As for the young couple, at least Grace and Thames have believable chemistry. While their relationship is generally handled with a degree of sensitivity missing elsewhere in the film, the plotting of the storyline is just as unbelievable as that for the adults. Miller breaks up and gets back together with an unseen girlfriend what feels like a dozen times in the film’s first act, leaving Clara confused and turning to her aunt for advice. The last words Jenny texted her were, “You do not want to be the other girl. TRUST ME.” Since she never replied to Clara’s follow-up questions, she believes that she caused the accident that killed Jenny and her father. Grace does admirable work navigating Clara’s complex emotional state, giving a more layered, believable performance than any of the adults in the film (except the great Clancy Brown, who shows up for three brief scenes as Miller’s grandpa to give the film the kind of class it could use a whole lot more of). Thames has to play an impossible character, and he can’t save the film’s ridiculous “happy” ending from itself, but he’s loose and charismatic enough that he works as a romantic lead, which is far more than can be said for the wooden Franco. Together, Grace and Thames are good enough that it’s hard to not wish the film was solely focused on them, despite their scenes together hitting the same exact beats over and over.

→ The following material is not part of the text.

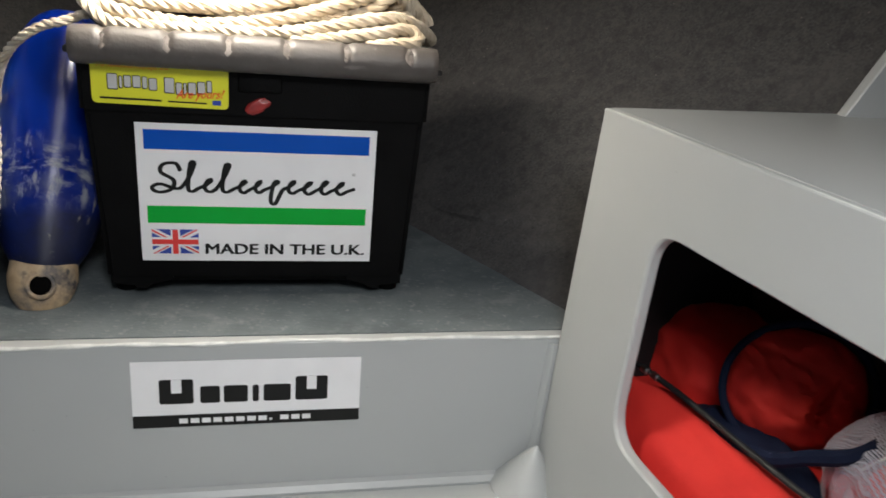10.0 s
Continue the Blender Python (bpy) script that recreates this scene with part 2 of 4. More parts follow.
REDPLASTIC = material("red_plastic", (0.68, 0.035, 0.02), (0.75, 0.06, 0.03), 60, 0.35, 0.2, 150)
BLUEPLASTIC = material("blue_plastic", (0.006, 0.030, 0.30), (0.009, 0.05, 0.38), 60, 0.3, 0.1, 150)
WRAP = material("white_wrap", (0.68, 0.64, 0.64), (0.80, 0.78, 0.78), 25, 0.4, 0.4, 60)
CONTENT = material("tackle_mix", (0.30, 0.25, 0.20), (0.55, 0.50, 0.44), 90, 0.6, 0.8, 200)
LIME = material("lime_plastic", (0.12, 0.75, 0.06), (0.16, 0.8, 0.08), 60, 0.3, 0.1, 150)
YELLOWFOAM = material("yellow_foam", (0.34, 0.24, 0.02), (0.42, 0.31, 0.035), 60, 0.7, 0.4, 300)
GLOW = glow("lamp_glow", (1.0, 0.93, 0.80), 30.0)

# ---- shaping helpers ----


def mesh_of(name, bm, mat, smooth=True):
    bmesh.ops.recalc_face_normals(bm, faces=bm.faces)
    me = bpy.data.meshes.new(name)
    bm.to_mesh(me)
    bm.free()
    for p in me.polygons:
        p.use_smooth = smooth
    if smooth:
        me.set_sharp_from_angle(angle=radians(38))
    if mat:
        me.materials.append(mat)
    return me


def part(name, bm, mat, parent=None, label="", smooth=True, bevel=0.0, m=None):
    """One mesh object; under a thing or a part where parent is given."""
    ob = new(name, mesh_of(name, bm, mat, smooth))
    if m is not None:
        ob.matrix_basis = m
    if parent is not None:
        ob.parent = parent
    if bevel:
        mod = ob.modifiers.new("bevel", "BEVEL")
        mod.width, mod.segments, mod.limit_method, mod.angle_limit = bevel, 2, "ANGLE", radians(40)
    if label:
        tagged(ob, label)
    return ob


def thing(name, label, category, group="", kind="", m=None):
    ob = new(name)
    ob.empty_display_size = 0.05
    if m is not None:
        ob.matrix_basis = m
    return tagged(ob, label, category, group, kind)


def box(lo, hi, bevel=0.0, segs=2):
    bm = bmesh.new()
    c = [(a + b) / 2 for a, b in zip(lo, hi)]
    s = [b - a for a, b in zip(lo, hi)]
    bmesh.ops.create_cube(bm, size=1, matrix=Matrix.Translation(c) @ Matrix.Diagonal((*s, 1)))
    if bevel:
        bmesh.ops.bevel(bm, geom=bm.edges[:], offset=bevel, segments=segs, affect="EDGES", profile=0.5)
    return bm


def merged(*bms):
    out = bmesh.new()
    for b in bms:
        me = bpy.data.meshes.new("tmp")
        b.to_mesh(me)
        b.free()
        out.from_mesh(me)
        bpy.data.meshes.remove(me)
    return out


def moved(bm, m):
    bm.transform(m)
    return bm


def curve(points, step=0.006, closed=False):
    """Catmull-Rom through the points, resampled at an even step."""
    p = np.array(points, float)
    n = len(p)
    out = []
    for i in range(n if closed else n - 1):
        a, b, c, d = (p[(i + k) % n] if closed else p[min(max(i + k, 0), n - 1)] for k in (-1, 0, 1, 2))
        for t in np.linspace(0, 1, 24, endpoint=False):
            out.append(0.5 * (2 * b + (c - a) * t + (2 * a - 5 * b + 4 * c - d) * t * t + (3 * b - a - 3 * c + d) * t**3))
    if not closed:
        out.append(p[-1])
    out = np.array(out)
    far = np.r_[0, np.cumsum(np.linalg.norm(np.diff(out, axis=0), axis=1))]
    s = np.linspace(0, far[-1], max(4, int(far[-1] / step)))
    return np.stack([np.interp(s, far, out[:, k]) for k in range(3)], 1)


def frames(path):
    """Two directions across the path, carried along without twist."""
    tan = np.gradient(path, axis=0)
    tan /= np.linalg.norm(tan, axis=1)[:, None] + 1e-12
    u = np.cross(tan[0], (0.31, 0.2, 0.93))
    u /= np.linalg.norm(u)
    us, vs = [], []
    for t in tan:
        u = u - t * (u @ t)
        u /= np.linalg.norm(u)
        us.append(u)
        vs.append(np.cross(t, u))
    return np.array(us), np.array(vs)


def tube(path, radius, segs=8, bm=None):
    """A round tube along a path; radius may vary along it."""
    bm = bm or bmesh.new()
    us, vs = frames(path)
    rad = np.broadcast_to(np.asarray(radius, float), (len(path),))
    rows = []
    for p, u, v, r in zip(path, us, vs, rad):
        rows.append([bm.verts.new(p + r * (math.cos(a) * u + math.sin(a) * v)) for a in np.linspace(0, 2 * math.pi, segs, endpoint=False)])
    for a, b in zip(rows, rows[1:]):
        for k in range(segs):
            bm.faces.new((a[k], a[(k + 1) % segs], b[(k + 1) % segs], b[k]))
    bm.faces.new(rows[0][::-1])
    bm.faces.new(rows[-1])
    return bm


def laid_rope(points, radius, mat, parent, name="strand", step=0.004):
    """Three strands laid round one another along the points, each a part."""
    path = curve(points, step)
    us, vs = frames(path)
    far = np.arange(len(path)) * step
    for k in range(3):
        a = far / (5.1 * radius) * 2 * math.pi + k * 2 * math.pi / 3
        strand = path + 0.50 * radius * (np.cos(a)[:, None] * us + np.sin(a)[:, None] * vs)
        part(name, tube(strand, 0.55 * radius, 6), mat, parent)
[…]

If Grace and Thames are the only genuinely good things about Regretting You, then at least the film has so many baffling details that it very nearly lands in so-bad-it’s-good territory. Wannabe filmmaker Miller’s job at the local multiplex turns the film into an ad for AMC Theaters for a good five minutes (hey, anyone else suddenly feeling the need to see The Running Man?), and among the many movie posters lining the walls of his bedroom is that teenage boy classic, The Two Jakes. The film also has a surprisingly strong sense of humor and decent sense of pacing. In the end, though, this is a film that borrows one of its last plot points from Burlesque, of all things. Regretting You could never hope to reach that film’s camp heights, but it comes much closer than a film about such an emotionally thorny situation should.
Grade: D+
Paramount Pictures will release Regretting You only in theaters on October 24.